The album gets some additional punch from two excellent vocalists. Norah Jones gives a tender reading to “You Are So Beautiful.” As Lloyd comments, “For a long time in my mind’s ear I could hear Norah’s warmth caressing the lyrics. She became an extraordinary, beautiful sixth instrument in the rendition of the song.” Willie Nelson adds his unmistakable touch to the anti-war tune, “Last Night I Had the Strangest Dream.”
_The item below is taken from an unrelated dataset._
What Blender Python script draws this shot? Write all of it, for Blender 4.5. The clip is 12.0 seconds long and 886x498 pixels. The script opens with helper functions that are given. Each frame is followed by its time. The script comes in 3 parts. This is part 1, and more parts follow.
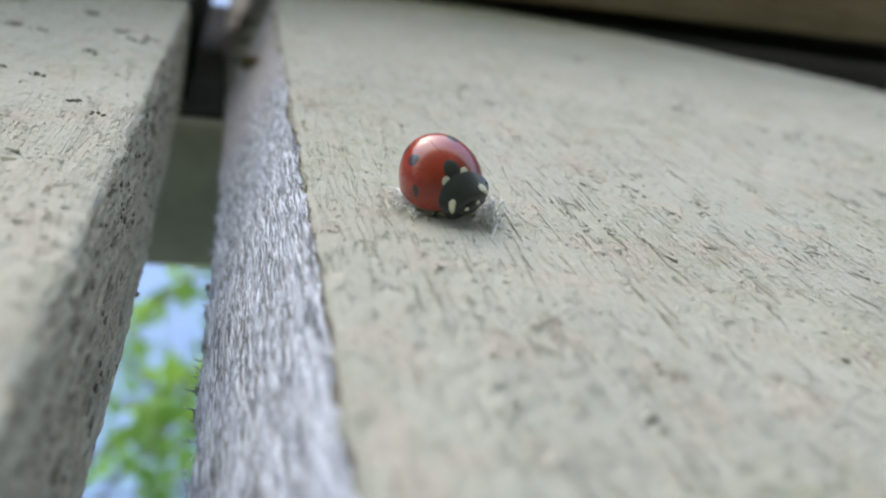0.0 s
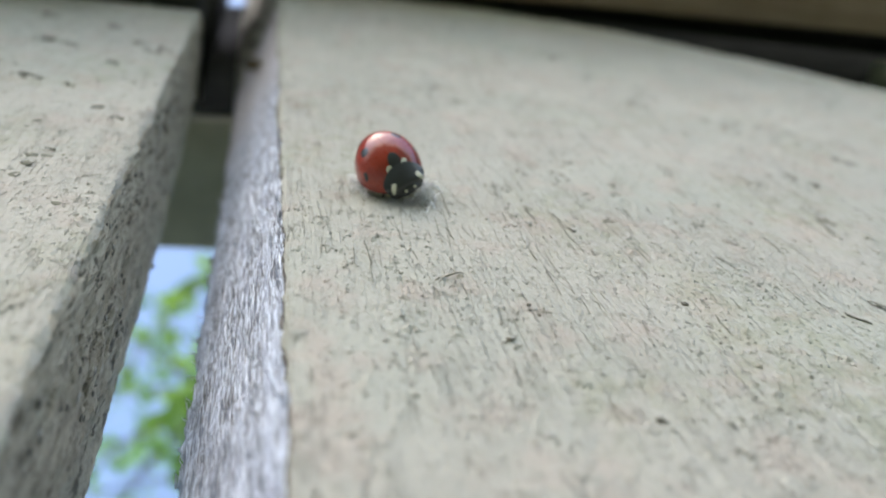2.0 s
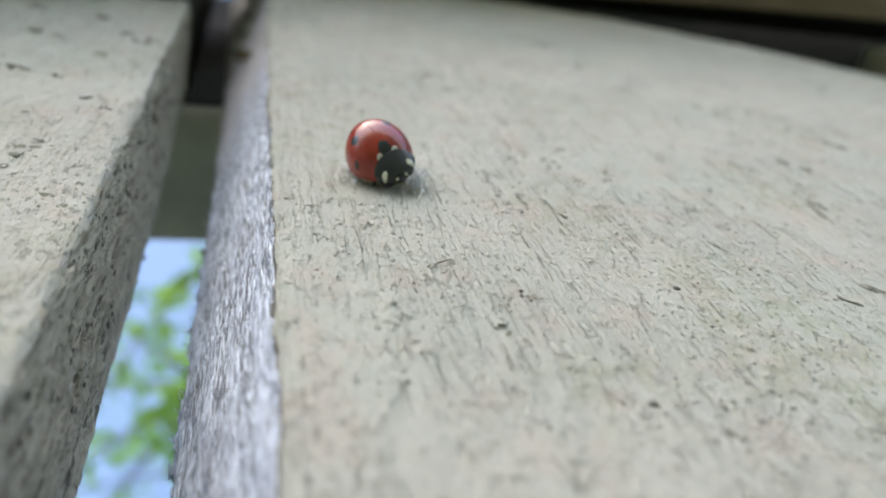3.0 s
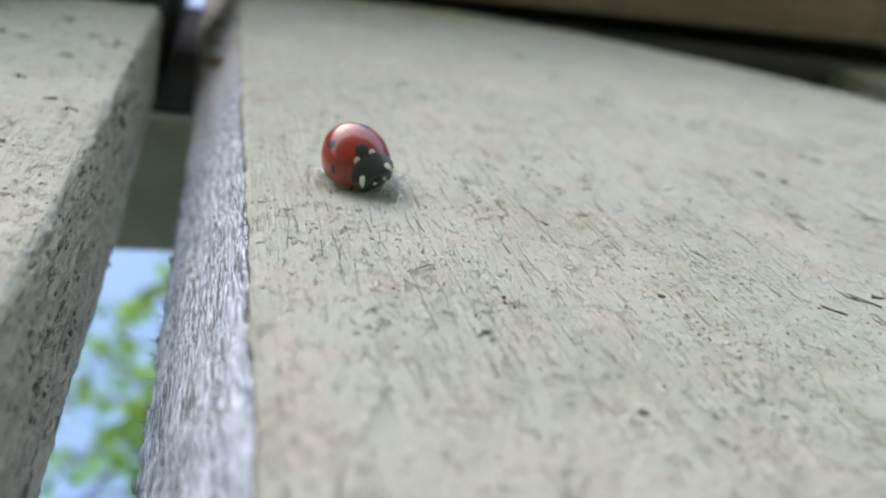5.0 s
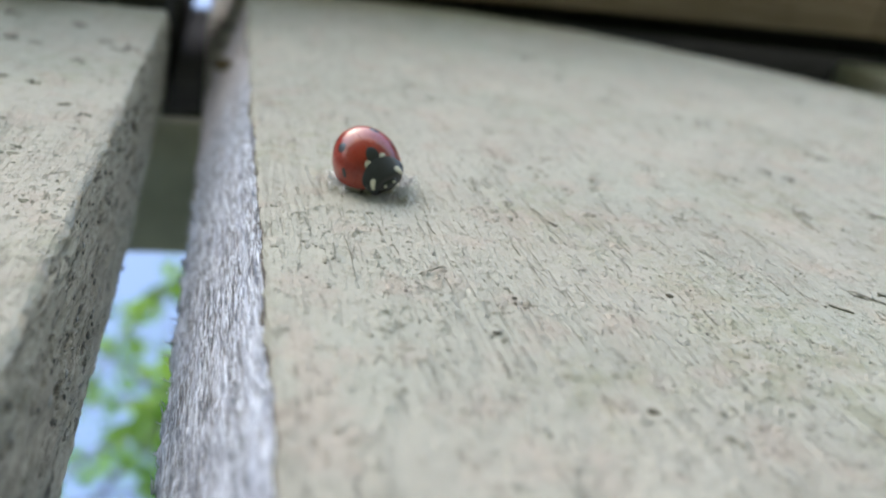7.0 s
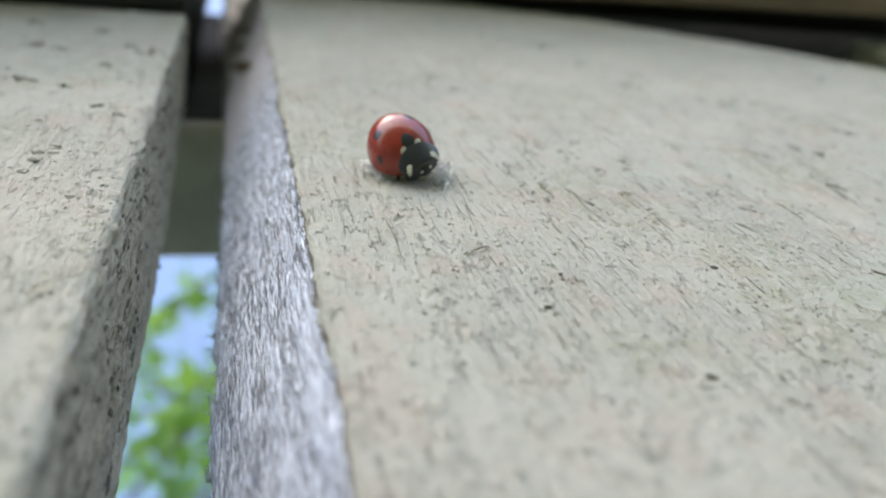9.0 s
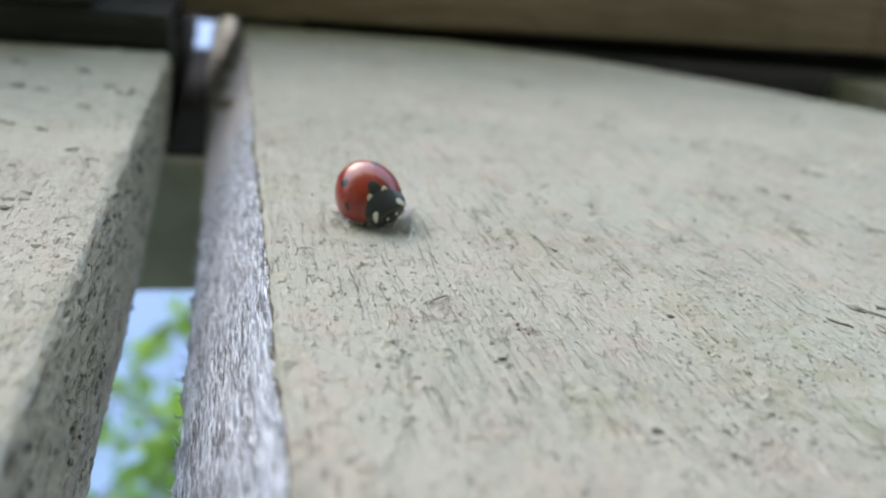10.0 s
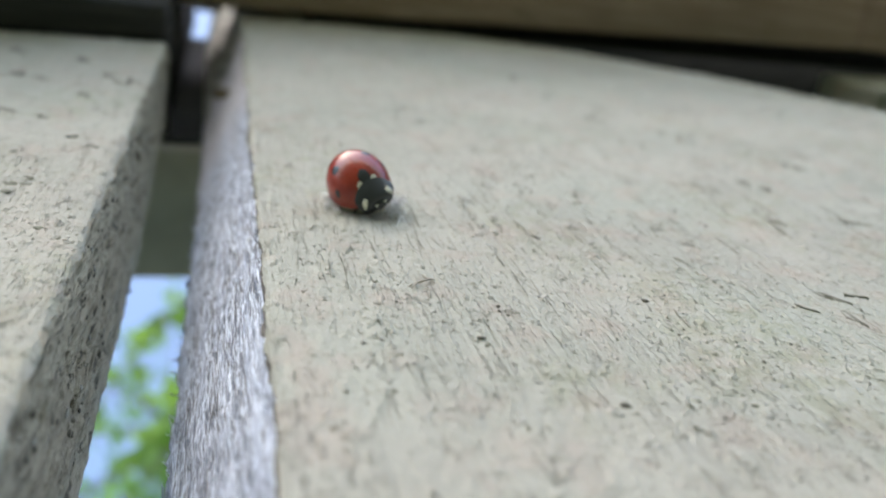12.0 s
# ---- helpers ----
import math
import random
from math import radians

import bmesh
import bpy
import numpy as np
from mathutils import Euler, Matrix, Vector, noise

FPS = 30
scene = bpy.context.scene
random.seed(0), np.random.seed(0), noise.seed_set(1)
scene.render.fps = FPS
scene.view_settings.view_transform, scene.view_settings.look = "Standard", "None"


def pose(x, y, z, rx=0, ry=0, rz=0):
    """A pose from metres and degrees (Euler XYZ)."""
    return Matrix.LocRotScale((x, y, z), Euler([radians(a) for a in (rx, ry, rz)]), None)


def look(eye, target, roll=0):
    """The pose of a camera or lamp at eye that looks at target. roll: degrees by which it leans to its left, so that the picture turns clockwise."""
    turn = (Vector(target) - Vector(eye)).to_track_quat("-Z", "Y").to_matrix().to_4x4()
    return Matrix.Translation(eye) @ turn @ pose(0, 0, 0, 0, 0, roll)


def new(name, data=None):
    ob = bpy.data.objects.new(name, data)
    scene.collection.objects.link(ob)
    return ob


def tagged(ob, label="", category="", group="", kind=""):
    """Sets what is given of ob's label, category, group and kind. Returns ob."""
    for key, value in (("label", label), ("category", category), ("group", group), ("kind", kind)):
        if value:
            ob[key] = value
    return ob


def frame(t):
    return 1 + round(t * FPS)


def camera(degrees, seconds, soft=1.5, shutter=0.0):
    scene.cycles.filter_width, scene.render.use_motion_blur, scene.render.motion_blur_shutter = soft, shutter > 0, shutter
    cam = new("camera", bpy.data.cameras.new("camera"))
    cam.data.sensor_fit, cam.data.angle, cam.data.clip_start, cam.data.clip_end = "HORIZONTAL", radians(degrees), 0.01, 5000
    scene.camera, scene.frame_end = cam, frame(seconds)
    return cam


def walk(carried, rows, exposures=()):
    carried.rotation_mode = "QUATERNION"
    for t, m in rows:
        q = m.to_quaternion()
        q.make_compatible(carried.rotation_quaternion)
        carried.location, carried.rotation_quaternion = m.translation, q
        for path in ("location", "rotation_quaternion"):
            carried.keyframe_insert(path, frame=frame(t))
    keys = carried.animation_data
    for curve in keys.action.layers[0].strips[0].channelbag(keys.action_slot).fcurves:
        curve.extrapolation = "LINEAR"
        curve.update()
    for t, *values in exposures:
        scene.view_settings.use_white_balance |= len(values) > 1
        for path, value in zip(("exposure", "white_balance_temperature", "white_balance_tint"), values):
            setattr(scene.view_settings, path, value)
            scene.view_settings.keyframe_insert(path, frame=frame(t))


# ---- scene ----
S, Z0 = 0.0075, 1.5          # one unit of the plan in metres (7.5 mm), height of its origin above the ground

cam = camera(57.0, 12.0, soft=1.95)
cam.data.dof.use_dof = True
cam.data.dof.focus_distance = 0.0590
cam.data.dof.aperture_fstop = 26.0
ROWS = [
    (0.0, -0.00495, -0.01936, 1.46518, 155.020, 12.122, -9.183),
    (0.5, -0.00421, -0.02101, 1.46166, 156.796, 10.988, -8.613),
    (1.0, -0.00323, -0.02098, 1.46023, 157.263, 11.923, -6.997),
    (1.5, -0.00327, -0.02275, 1.45513, 157.099, 11.388, -7.100),
    (2.0, -0.00188, -0.02458, 1.45106, 154.482, 10.647, -7.933),
    (2.5, -0.00152, -0.02425, 1.45097, 152.274, 10.534, -7.490),
    (3.0, -0.00162, -0.02430, 1.45103, 153.924, 11.268, -7.526),
    (3.2, -0.00155, -0.02401, 1.45100, 153.713, 11.268, -7.733),
    (4.8, -0.00206, -0.02262, 1.45224, 154.490, 12.912, -8.965),
    (5.0, -0.00195, -0.02279, 1.45237, 154.797, 13.086, -8.859),
    (5.5, -0.00240, -0.02244, 1.45207, 154.648, 13.500, -8.748),
    (6.0, -0.00199, -0.02292, 1.45242, 155.162, 13.759, -8.745),
    (6.5, -0.00198, -0.02364, 1.45245, 155.340, 13.130, -8.584),
    (7.0, -0.00255, -0.02335, 1.45182, 154.774, 12.921, -8.287),
    (7.2, -0.00320, -0.02323, 1.45132, 156.496, 12.426, -8.045),
    (8.8, -0.00456, -0.02243, 1.45138, 156.057, 12.744, -5.442),
    (9.0, -0.00467, -0.02188, 1.45148, 155.405, 13.028, -5.904),
    (9.5, -0.00413, -0.02294, 1.45169, 155.977, 12.975, -5.275),
    (10.0, -0.00271, -0.02401, 1.45074, 157.158, 13.431, -6.191),
    (10.5, -0.00276, -0.02414, 1.45002, 156.888, 14.024, -6.432),
    (11.0, -0.00295, -0.02524, 1.44785, 156.635, 13.532, -7.015),
    (11.5, -0.00274, -0.02491, 1.44775, 156.720, 13.286, -6.909),
    (12.0, -0.00255, -0.02455, 1.44799, 156.517, 13.457, -6.763),
]
EXPOSURES = [(0.0, 1.68, 6600, 8), (12.0, 1.68, 6600, 8)]
walk(cam, [(t, pose(x, y, z, rx, ry, rz)) for t, x, y, z, rx, ry, rz in ROWS], EXPOSURES)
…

This is as accessible as any jazz album can be. If you’re a Frisell and/or Leisz fan, you’ll love the way they support Lloyd. If you’re new to Lloyd, you have a deep catalog to explore. After all, his first group included Keith Jarrett and Jack DeJohnette. Feel free to go back that far, but it’s probably easier to just start with his previous Blue Note release, 2015’s Wild Man Dance. Lloyd’s comment in reference to that album applies here as well: “I am still searching to find the sound. It is my path. I call myself a ‘sound seeker.’ The deeper I dive into the ocean of sound, I find there is still deeper and further to go.” Let’s hope we can enjoy Lloyd’s restless journey for many more years.